The key toward reproducing anime-style expressiveness has been the advancing sophistication of “facial rigs,” the software tools used by CG animators to render the nuances of an illustrated character’s face. The created rigs grow in diversity and style and are then stored in facial libraries. Sometimes artists hand draw over a rig to achieve a particular movement or look; other times they deliberately break the rig to find the right expression.

“It was a huge leap for us to use CG for the main character (of ‘Knights of Sidonia’). Previously it was only used in the backgrounds, or for cars or stuff, and just as a reference. It was always drawn over.”

"AJIN-Demi Human" (GS, K/APC)

Polygon’s relative outsider status enabled the studio to bypass many of the traditional routes of anime production. To fund “Sidonia,” Shiota and his colleagues abandoned the standard production committee model of investment, in which a group of typically eight or nine partners finance a project to minimize individual risk. Instead, they decided that they would invest in creating their own intellectual property, alongside two other companies, Kodansha and King Records. They went straight to Kodansha for the manga rights and Netflix for distribution.

Polygon’s latest release, “Ajin: Demi-Human,” based on a manga series by Gamon Sakurai, debuted on Japan’s MBS television network and Netflix Japan last month.
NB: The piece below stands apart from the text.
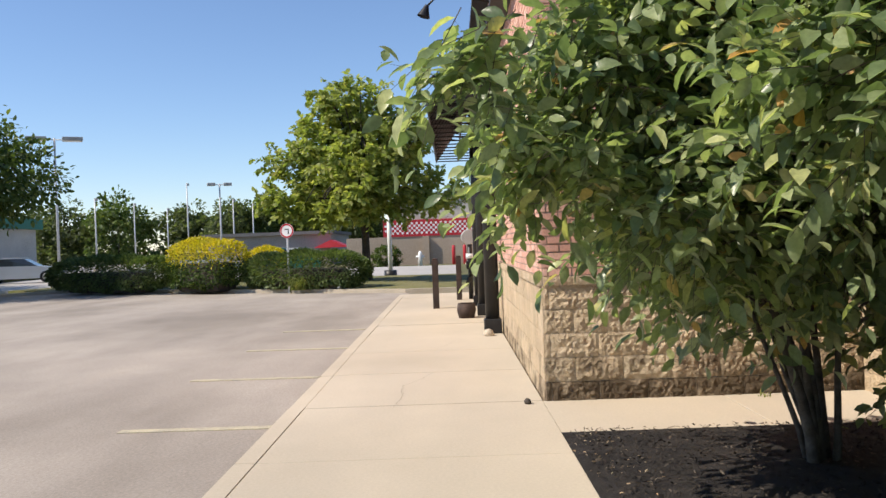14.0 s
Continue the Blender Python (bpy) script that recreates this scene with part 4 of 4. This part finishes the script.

This spring, it will become only the second anime series after “Sidonia” to be streamed worldwide exclusively by Netflix. The studio is now booked with anime productions until 2018, and has become what Shiota calls “a real power” in the anime industry. Still, his experiences with global markets and industry bubbles have made him cautious.

“At the end of the day, we don’t want to be constricted to a certain genre,” he says. “I mean, we would love to play in the world of the Pixars. We’d take it. But it’s extremely difficult, and we’ve got to be realistic.”

Roland Kelts is the author of “Japanamerica: How Japanese Pop Culture has Invaded the U.S.” He is a visiting scholar at Keio University in Tokyo.